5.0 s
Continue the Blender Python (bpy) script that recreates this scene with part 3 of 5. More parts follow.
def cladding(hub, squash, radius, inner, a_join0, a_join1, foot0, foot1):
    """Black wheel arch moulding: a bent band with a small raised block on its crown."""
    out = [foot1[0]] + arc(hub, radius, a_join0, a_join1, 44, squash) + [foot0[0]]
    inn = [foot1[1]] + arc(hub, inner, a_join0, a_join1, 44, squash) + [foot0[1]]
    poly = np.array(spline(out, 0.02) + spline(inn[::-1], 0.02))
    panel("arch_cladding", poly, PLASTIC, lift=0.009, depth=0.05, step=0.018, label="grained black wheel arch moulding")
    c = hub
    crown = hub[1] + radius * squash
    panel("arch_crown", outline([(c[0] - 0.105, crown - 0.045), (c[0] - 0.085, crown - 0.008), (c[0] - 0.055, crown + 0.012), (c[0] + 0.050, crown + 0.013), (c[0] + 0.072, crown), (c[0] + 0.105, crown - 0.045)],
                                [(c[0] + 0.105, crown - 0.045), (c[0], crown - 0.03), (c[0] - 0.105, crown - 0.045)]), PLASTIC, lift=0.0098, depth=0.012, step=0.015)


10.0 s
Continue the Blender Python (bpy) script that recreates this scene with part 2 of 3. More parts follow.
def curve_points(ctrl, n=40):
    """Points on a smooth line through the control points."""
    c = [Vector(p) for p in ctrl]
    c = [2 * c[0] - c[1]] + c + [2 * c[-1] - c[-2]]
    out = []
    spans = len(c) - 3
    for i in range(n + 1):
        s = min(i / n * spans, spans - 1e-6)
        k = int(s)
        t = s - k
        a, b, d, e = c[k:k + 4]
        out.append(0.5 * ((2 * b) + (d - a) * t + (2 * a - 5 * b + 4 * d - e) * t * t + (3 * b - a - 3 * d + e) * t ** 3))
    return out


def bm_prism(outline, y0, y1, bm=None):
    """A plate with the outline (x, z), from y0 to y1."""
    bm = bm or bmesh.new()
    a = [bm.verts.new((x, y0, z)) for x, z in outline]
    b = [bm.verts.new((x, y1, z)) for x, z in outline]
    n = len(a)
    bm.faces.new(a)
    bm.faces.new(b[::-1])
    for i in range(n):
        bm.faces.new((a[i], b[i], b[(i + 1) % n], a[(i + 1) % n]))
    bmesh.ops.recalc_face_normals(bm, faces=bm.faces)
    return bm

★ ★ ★

Your goal:
Reproduce the listing in full. Keep it exactly as written.

Result for this exercise:
5.0 s
Continue the Blender Python (bpy) script that recreates this scene with part 3 of 5. More parts follow.
def cladding(hub, squash, radius, inner, a_join0, a_join1, foot0, foot1):
    """Black wheel arch moulding: a bent band with a small raised block on its crown."""
    out = [foot1[0]] + arc(hub, radius, a_join0, a_join1, 44, squash) + [foot0[0]]
    inn = [foot1[1]] + arc(hub, inner, a_join0, a_join1, 44, squash) + [foot0[1]]
    poly = np.array(spline(out, 0.02) + spline(inn[::-1], 0.02))
    panel("arch_cladding", poly, PLASTIC, lift=0.009, depth=0.05, step=0.018, label="grained black wheel arch moulding")
    c = hub
    crown = hub[1] + radius * squash
    panel("arch_crown", outline([(c[0] - 0.105, crown - 0.045), (c[0] - 0.085, crown - 0.008), (c[0] - 0.055, crown + 0.012), (c[0] + 0.050, crown + 0.013), (c[0] + 0.072, crown), (c[0] + 0.105, crown - 0.045)],
                                [(c[0] + 0.105, crown - 0.045), (c[0], crown - 0.03), (c[0] - 0.105, crown - 0.045)]), PLASTIC, lift=0.0098, depth=0.012, step=0.015)


10.0 s
Continue the Blender Python (bpy) script that recreates this scene with part 2 of 3. More parts follow.
def curve_points(ctrl, n=40):
    """Points on a smooth line through the control points."""
    c = [Vector(p) for p in ctrl]
    c = [2 * c[0] - c[1]] + c + [2 * c[-1] - c[-2]]
    out = []
    spans = len(c) - 3
    for i in range(n + 1):
        s = min(i / n * spans, spans - 1e-6)
        k = int(s)
        t = s - k
        a, b, d, e = c[k:k + 4]
        out.append(0.5 * ((2 * b) + (d - a) * t + (2 * a - 5 * b + 4 * d - e) * t * t + (3 * b - a - 3 * d + e) * t ** 3))
    return out


def bm_prism(outline, y0, y1, bm=None):
    """A plate with the outline (x, z), from y0 to y1."""
    bm = bm or bmesh.new()
    a = [bm.verts.new((x, y0, z)) for x, z in outline]
    b = [bm.verts.new((x, y1, z)) for x, z in outline]
    n = len(a)
    bm.faces.new(a)
    bm.faces.new(b[::-1])
    for i in range(n):
        bm.faces.new((a[i], b[i], b[(i + 1) % n], a[(i + 1) % n]))
    bmesh.ops.recalc_face_normals(bm, faces=bm.faces)
    return bm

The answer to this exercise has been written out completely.